A few years ago, my husband and I became caregivers to our three nieces and nephew who were in foster care. As time passed, the two oldest girls moved out of our home after high school, our nephew moved to Mexico to live with his father, and we took guardianship of our youngest niece.
My experience in the foster care system has instilled in me a desire to advocate for other families with similar lived experiences. On January 30, 2018, I was compelled to join the Alliance for Children’s Rights and the California Alliance of Caregivers for their Caregiver Day at the Capitol. At the event, caregivers like myself and child welfare advocates teamed up to discuss issues facing families caring for children in foster care with our California legislators, their staff, and department staff.
I participated in this event to share my story. Our journey with the children was tough. We didn’t always have adequate resources and we struggled. It’s important to me that lawmakers understand how critical it is for families to have appropriate support while caring for children in foster care.
At the Caregiver Day at the Capitol, we advocated for funding at the time a child is placed in a caregiver’s home and Senate Bill 1083, legislation to remove barriers to being approved as a resource family under the new approval process required to care long-term for a child in foster care. Since its implementation in 2017, the new approval process has been burdensome and unfriendly to caregivers. I met caregivers who shared that they have been completing the new approval process for over a year. At the time of the Caregiver Day at the Capitol, families did not receive full foster care funding until they were approved as resource families. This was extremely detrimental for kin families who often step up to care for a relative child prior to being approved as a resource family.
I can relate to what it takes to support children who withstand significant trauma, abuse, or neglect. When my nieces and nephew came to live with us, we were not financially prepared to endure the cost of raising four additional children. Having appropriate funding means being able to buy clothes for the children. It means keeping the children safe in an afterschool program or extracurricular activity until we can pick them up after work. Appropriate funding also allows caregivers to pay for day camp during school breaks. It means ensuring children have whatever they need to thrive. Without the support, you begin to feel helpless and wonder if the children might be better off with another family.
We also advocated to delay implementation of Level of Care, the new statewide funding structure. The new rate tool is intended to identify the needs of children and determine an appropriate foster care rate. However, child welfare advocates identified that the new rate tool has many flaws that cause undue harm to children and families.
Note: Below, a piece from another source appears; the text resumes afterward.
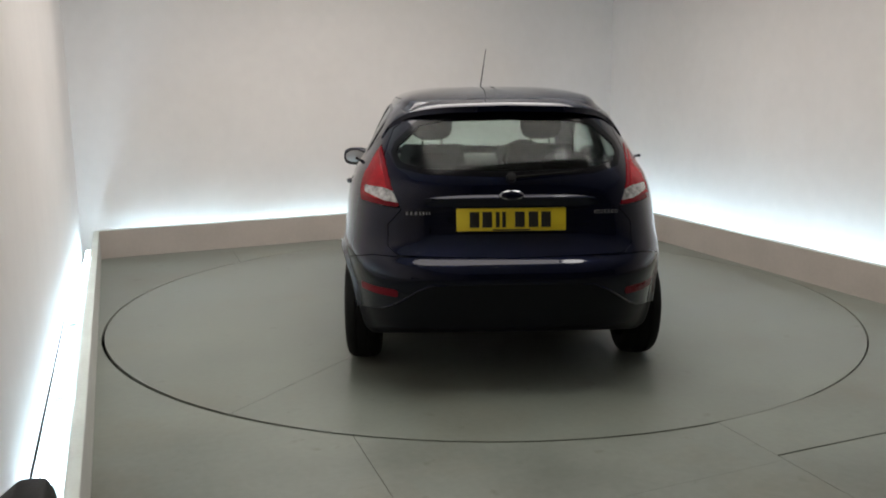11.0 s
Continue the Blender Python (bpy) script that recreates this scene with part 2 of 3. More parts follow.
def build_room():
    wall_slab("wall_north", WALL_NW, WALL_NE, -0.1, CEILING_Z, 0.15, WALL, "smooth white painted wall lit from below", 1)
    wall_slab("wall_east", WALL_NE, WALL_SE, -0.1, CEILING_Z, 0.15, WALL, "smooth white painted wall lit from below", 1)
    wall_slab("wall_south", WALL_SE, WALL_SW, -0.1, CEILING_Z, 0.15, UNLIT_END, "unseen end wall, coloured dark to stand for unlit space", 1)
    wall_slab("wall_west", WALL_SW, WALL_NW, -0.1, CEILING_Z, 0.15, WALL, "smooth white painted wall beside a light channel", 1)
    tagged(part("ceiling", box_bm((-3.1, -7.7, CEILING_Z), (3.3, 3.5, CEILING_Z + 0.12)), CEIL), "plain white ceiling", kind="structure")
    tagged(part("channel_floor", box_bm((-3.1, -7.7, -0.16), (3.3, 3.5, -0.06)), CHANNEL), "white base under the light channel", kind="structure")
    # boards that hide the tubes, with a pale lip along their upper edge
    for name, a, b in (("kerb_north", KERB_NW, KERB_NE), ("kerb_east", KERB_NE, KERB_SE), ("kerb_west", KERB_SW, KERB_NW)):
        wall_slab(name, a, b, -0.05, KERB_Z, 0.040, KERB_LIT if name == "kerb_west" else KERB, "low painted kerb board beside the light channel, coloured paler as lit" if name == "kerb_west" else "low beige painted kerb board hiding light tubes", 1, 0.003)
        off = Vector((-(b[1] - a[1]), b[0] - a[0])).normalized()
        lip = lambda p, d: (p[0] + off.x * d, p[1] + off.y * d)
        wall_slab("kerb_lip", lip(a, 0.002), lip(b, 0.002), KERB_Z + 0.001, KERB_Z + 0.006, 0.044 if name == "kerb_west" else 0.038, KERB_LIP, "white cap strip along the kerb", 1)
        wall_slab("kerb_lining", lip(a, 0.041), lip(b, 0.041), 0.0, KERB_Z - 0.002, 0.006, KERB_LIP, "white inner lining of the light channel", 1)
        wall_slab("channel_base", lip(a, 0.047), lip(b, 0.047), -0.055, -0.004, 0.5, CHANNEL, "white base of the light channel", 1)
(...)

This issue is important to me because, in my case, we did not know the children required additional supports until later. When we did know, it was extremely difficult to get anyone to assist. I do not want to see other families and children in the same situation because of a flawed rate system. It is crucial that the new rate system is not rushed and implemented only if it reliably and accurately assesses a child’s needs so that families have appropriate support and services.
My legislative visits were very empowering. Knowing I have a voice and sharing my story alongside fellow caregivers to our lawmakers was inspiring. The California legislators and staff were receptive to our advocacy and truly wanted to help. By joining forces, our voice has a much better chance of being heard.
I am happy to learn that since our lobbying efforts, a short-term solution was enacted to fund caregivers at the time of placement prior to being approved as a resource family. Moreover, Governor Brown and the state legislature are committed to including a long-term funding solution for caregivers in the Fiscal Year 2018-19 budget.
Going forward, I will continue to speak up for children and kin caregivers. My husband and I continue to see our nieces and nephew and I hope to inspire them to speak up on behalf of other foster children too.
The views expressed here are the author’s own and do not reflect the official position of any organization.